Han pasado veinte días y María Isabel se levanta todavía un poco ahogada. Piensa que es normal: el nuevo coronavirus ataca los pulmones y puede que la fatiga le dure un tiempo más. Tanto ella como su esposo sienten que están mucho mejor, que ya vencieron al “bicho”, como le dicen. No se han hecho un nuevo examen para saber si el resultado es negativo. No han salido de casa ni pretenden hacerlo hasta que estén del todo bien. Algunos amigos han ido a dejarles en la puerta cosas que han necesitado, arroz, por ejemplo. Sus vecinos en la Torre Trump saben que tienen la infección. Un estricto protocolo les exigía avisar. Por instrucción de los administradores del edificio, no pueden salir. Para sacar la basura tienen que llamar a la portería. Alguien sube, les pone un bote grande frente a la puerta y ahí deben meter las bolsas rojas que les entregaron. Una mañana Jorge salió a botar la basura y el portero no había terminado de dejar la caneca: cuando lo vio cogió un ‘spray’ y lo roció completo. Luego salió corriendo.
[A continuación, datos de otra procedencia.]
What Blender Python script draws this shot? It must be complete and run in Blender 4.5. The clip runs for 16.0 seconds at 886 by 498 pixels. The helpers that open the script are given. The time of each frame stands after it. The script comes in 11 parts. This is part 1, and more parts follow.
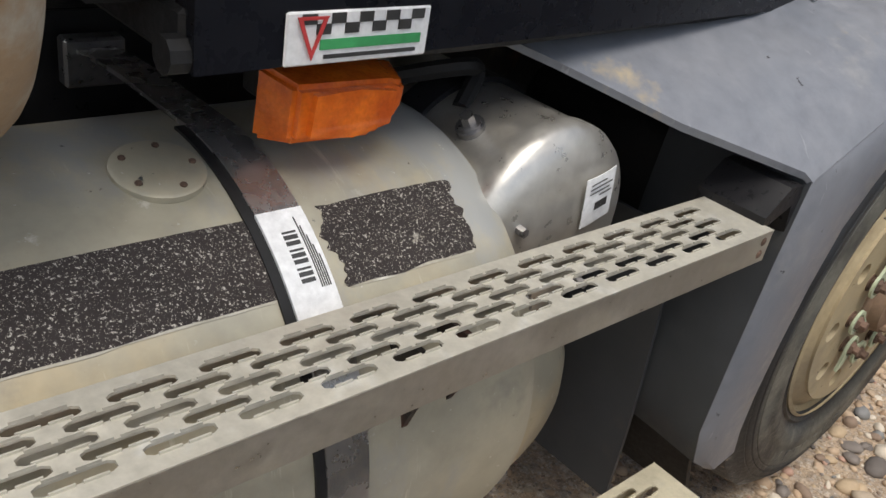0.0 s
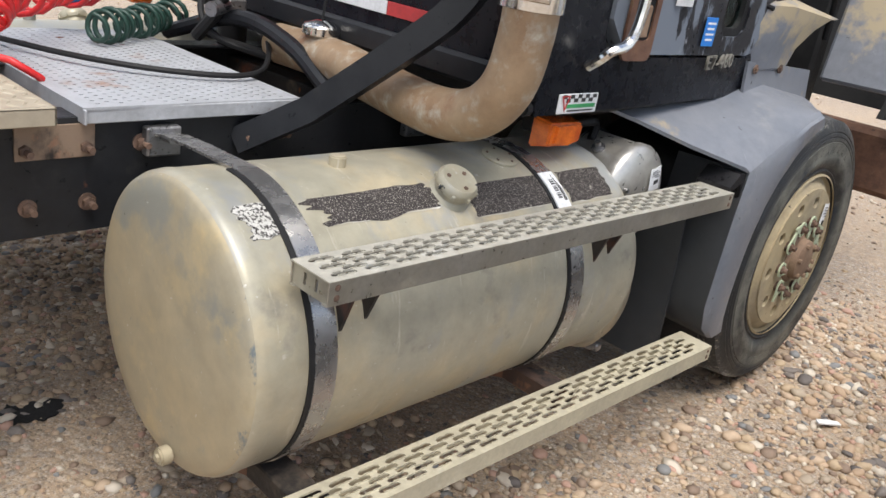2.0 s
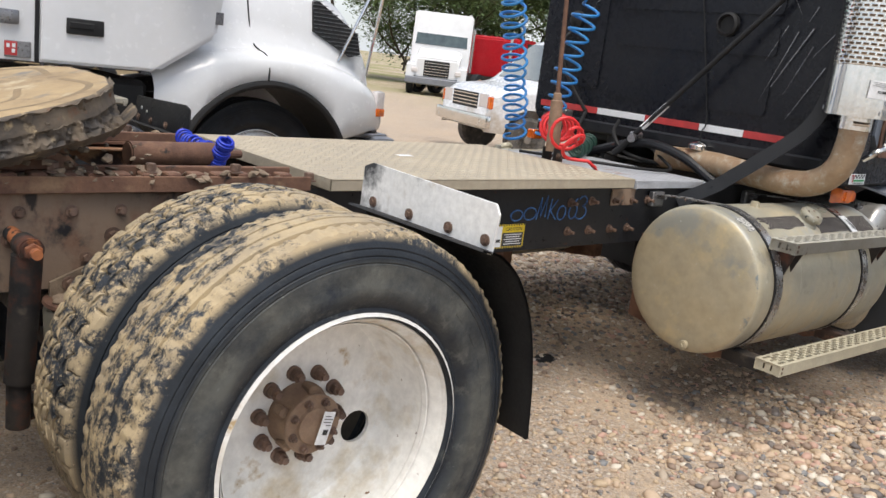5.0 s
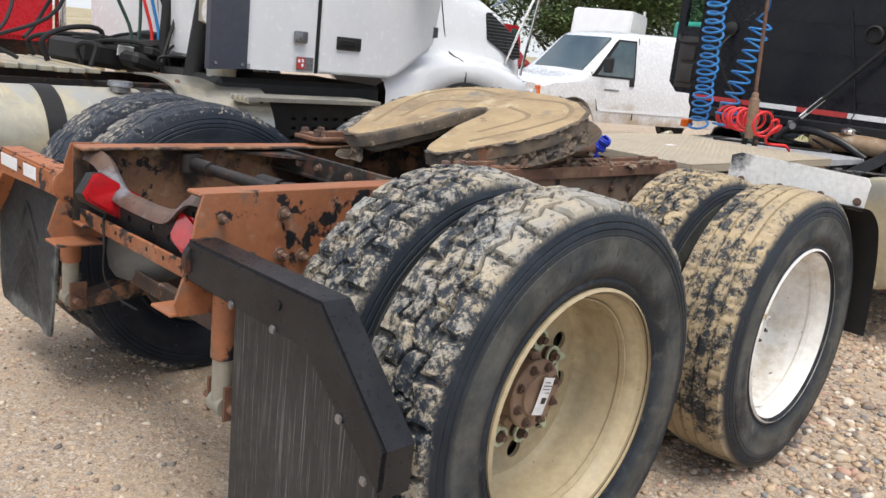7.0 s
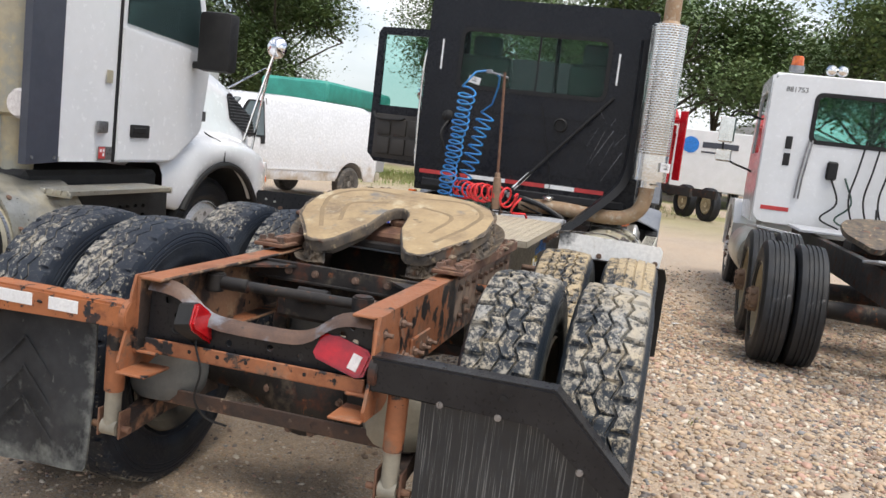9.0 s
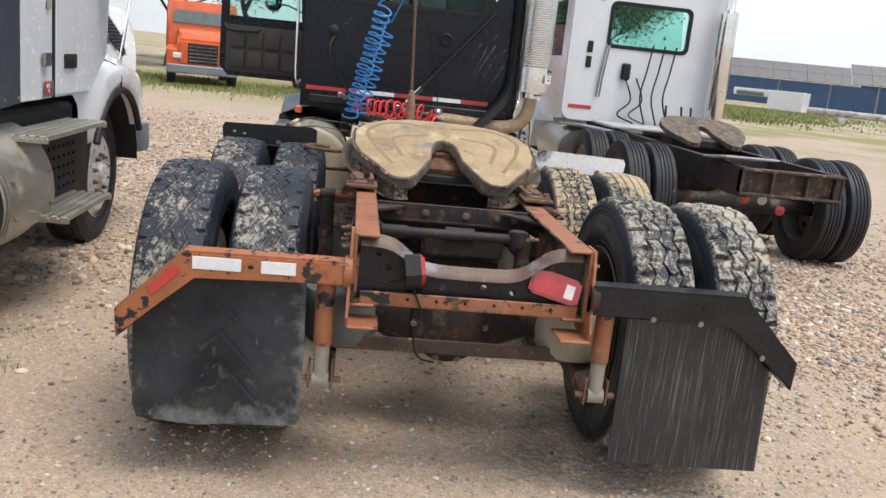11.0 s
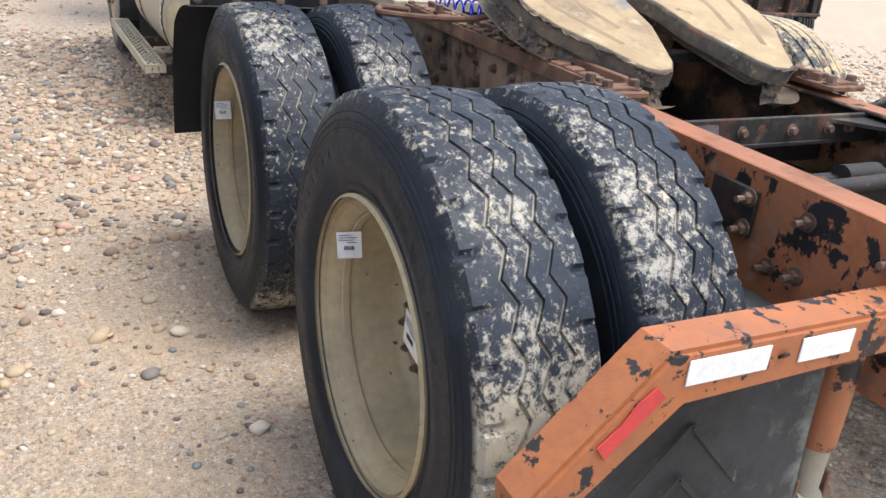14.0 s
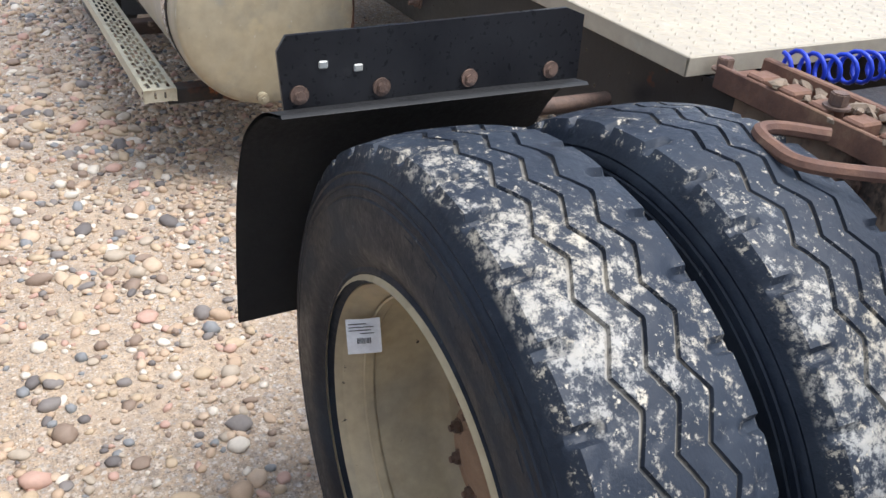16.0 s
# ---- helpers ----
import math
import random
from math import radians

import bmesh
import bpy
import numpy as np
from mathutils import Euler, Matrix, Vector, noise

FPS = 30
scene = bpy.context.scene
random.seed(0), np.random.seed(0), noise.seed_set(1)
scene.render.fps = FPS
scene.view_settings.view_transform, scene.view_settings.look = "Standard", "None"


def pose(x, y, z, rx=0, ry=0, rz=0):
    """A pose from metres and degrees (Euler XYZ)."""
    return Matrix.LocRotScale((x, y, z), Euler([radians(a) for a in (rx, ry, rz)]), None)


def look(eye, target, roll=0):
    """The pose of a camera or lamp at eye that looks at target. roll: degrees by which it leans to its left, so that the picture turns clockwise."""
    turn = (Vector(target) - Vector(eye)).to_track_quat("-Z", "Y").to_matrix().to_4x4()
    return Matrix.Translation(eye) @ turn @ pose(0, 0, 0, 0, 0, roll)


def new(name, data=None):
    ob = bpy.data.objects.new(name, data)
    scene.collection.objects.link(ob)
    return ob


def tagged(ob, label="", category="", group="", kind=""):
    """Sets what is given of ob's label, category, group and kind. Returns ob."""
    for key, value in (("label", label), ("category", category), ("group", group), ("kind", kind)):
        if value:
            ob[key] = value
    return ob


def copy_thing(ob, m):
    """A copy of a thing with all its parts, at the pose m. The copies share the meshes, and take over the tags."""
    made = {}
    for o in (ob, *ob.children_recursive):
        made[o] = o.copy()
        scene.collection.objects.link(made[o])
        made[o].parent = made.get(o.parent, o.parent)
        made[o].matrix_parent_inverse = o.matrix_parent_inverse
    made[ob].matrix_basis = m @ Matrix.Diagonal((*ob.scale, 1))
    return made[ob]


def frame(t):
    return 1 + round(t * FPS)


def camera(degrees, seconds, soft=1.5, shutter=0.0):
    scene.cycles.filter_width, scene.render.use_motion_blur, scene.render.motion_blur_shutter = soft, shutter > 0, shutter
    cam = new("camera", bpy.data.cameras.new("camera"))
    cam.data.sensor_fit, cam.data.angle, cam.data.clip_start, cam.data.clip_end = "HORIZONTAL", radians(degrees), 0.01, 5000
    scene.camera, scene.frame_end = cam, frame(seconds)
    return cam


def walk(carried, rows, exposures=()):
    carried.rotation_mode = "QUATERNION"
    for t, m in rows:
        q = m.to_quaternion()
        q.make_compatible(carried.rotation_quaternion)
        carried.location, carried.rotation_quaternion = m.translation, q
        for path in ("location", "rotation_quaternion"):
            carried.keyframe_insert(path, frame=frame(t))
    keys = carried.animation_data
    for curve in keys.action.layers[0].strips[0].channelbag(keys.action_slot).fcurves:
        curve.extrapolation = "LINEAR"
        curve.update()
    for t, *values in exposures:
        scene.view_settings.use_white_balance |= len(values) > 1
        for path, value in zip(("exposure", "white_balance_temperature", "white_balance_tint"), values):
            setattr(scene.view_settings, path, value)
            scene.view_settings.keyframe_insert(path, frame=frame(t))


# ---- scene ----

–En este edificio tienen las oficinas los hijos de Donald Trump. Cuando los vecinos se enteraron de que estábamos enfermos, pensé que nos iban a mandar el Esmad gringo o algo así –dice María Isabel y se ríe.
Ella sabe que también es necesario ponerle buena cara a lo que ha vivido. Ha pasado una situación difícil, pero está agradecida. Porque pudo ser peor.